→ **Problem requirements**: Pull out each line of the data that includes the word "part".

→ **Available data**:
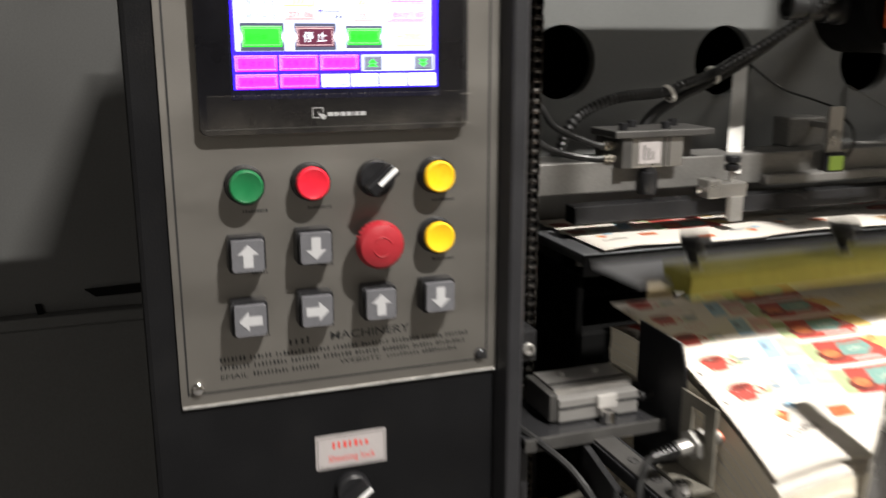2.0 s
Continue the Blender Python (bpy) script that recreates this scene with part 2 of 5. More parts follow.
def part(name, bm, material, parent=None, label="", smooth=False, at=None):
    """Links a bmesh, given in the world's metres, as one mesh under its thing or part. at: the part's own origin."""
    bmesh.ops.transform(bm, matrix=unit[0], verts=bm.verts)
    origin = unit[0] @ Vector(at) if at is not None else (base_of(parent) if parent is not None else Vector((0, 0, 0)))
    bmesh.ops.translate(bm, verts=bm.verts, vec=-origin)
    bmesh.ops.recalc_face_normals(bm, faces=bm.faces)
    me = bpy.data.meshes.new(name)
    bm.to_mesh(me)
    bm.free()
    for mat in material if isinstance(material, (list, tuple)) else [material]:
        me.materials.append(M[mat] if isinstance(mat, str) else mat)
    if smooth:
        for p in me.polygons:
            p.use_smooth = True
        me.set_sharp_from_angle(angle=radians(35))
    ob = new(name, me)
    if parent is not None:
        ob.parent = parent
        ob.location = origin - base_of(parent)
    else:
        ob.location = origin
    return tagged(ob, label)


def box(bm, x0, x1, y0, y1, z0, z1, bevel=0.0, seg=2):
    r = bmesh.ops.create_cube(bm, size=1, matrix=Matrix.Translation(((x0 + x1) / 2, (y0 + y1) / 2, (z0 + z1) / 2)) @ Matrix.Diagonal((x1 - x0, y1 - y0, z1 - z0, 1)))
    if bevel:
        edges = list({e for v in r["verts"] for e in v.link_edges})
        bmesh.ops.bevel(bm, geom=edges, offset=bevel, segments=seg, profile=0.5, affect="EDGES")
    return bm


def boxed(*a, **k):
    return box(bmesh.new(), *a, **k)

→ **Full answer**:
Continue the Blender Python (bpy) script that recreates this scene with part 2 of 5. More parts follow.
def part(name, bm, material, parent=None, label="", smooth=False, at=None):
    """Links a bmesh, given in the world's metres, as one mesh under its thing or part. at: the part's own origin."""